Wally West Can Save The Flash IP in the DCU
It’s inarguable that Wally West is the most popular version of The Flash. More so than any comic book character (including Marvel’s Spider-Man), Wally West has changed, grown and been fairly relatable throughout his publication history. This was especially the case when he first replaced his uncle Barry Allen as The Flash. Since then, he’s had numerous incredible storylines that are some of the best DC comic books ever published. He has far more iconic stories to his name than Barry Allen or any other version of The Flash, yet he’s only really been adapted in the role through the DC Animated Universe.
At this point, however, it’s an absolute must for Gunn’s DC Universe movies and TV shows to focus on Wally West as The Flash and not use Barry Allen. Though he may be the progenitor of many classic Flash concepts, he’s associated with an infamous flop of a movie, a TV show that far outstayed its welcome and for “stealing” the mantle from Wally in the comics. This can be done by simply having The Flash appear in movies such as Superman: Legacy, with these quick cameos being the Barry Allen version. That way, the mantle is already established without giving the character a solo project so soon after The CW show or the movie.
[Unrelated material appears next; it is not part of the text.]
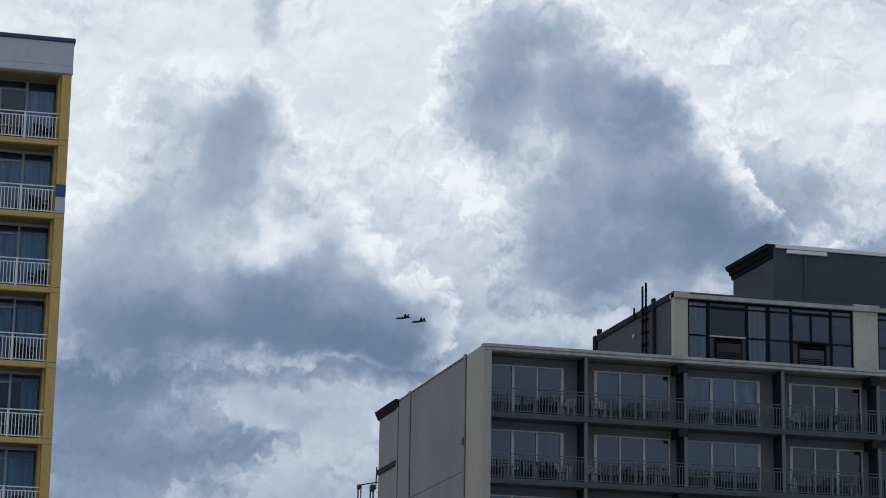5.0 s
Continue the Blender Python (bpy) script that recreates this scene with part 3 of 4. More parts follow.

When the time finally comes for a new Flash project, it might be best to turn it into a Max streaming series. Adapting Mark Waid’s “Born to Run” storyline would again showcase and zip through Barry Allen’s life, making Wally West the true protagonist. Another option is for the next Flash movie to open up with Barry as The Flash and Wally as Kid Flash to establish their history before cutting to the modern day with Wally as the current Flash. Most importantly, audiences need to quickly be made aware that there is a new Flash in town. This is likely the only way for some moviegoers to give the Fastest Man Alive a chance again on the big screen, especially with how contentious the franchise as a whole has become.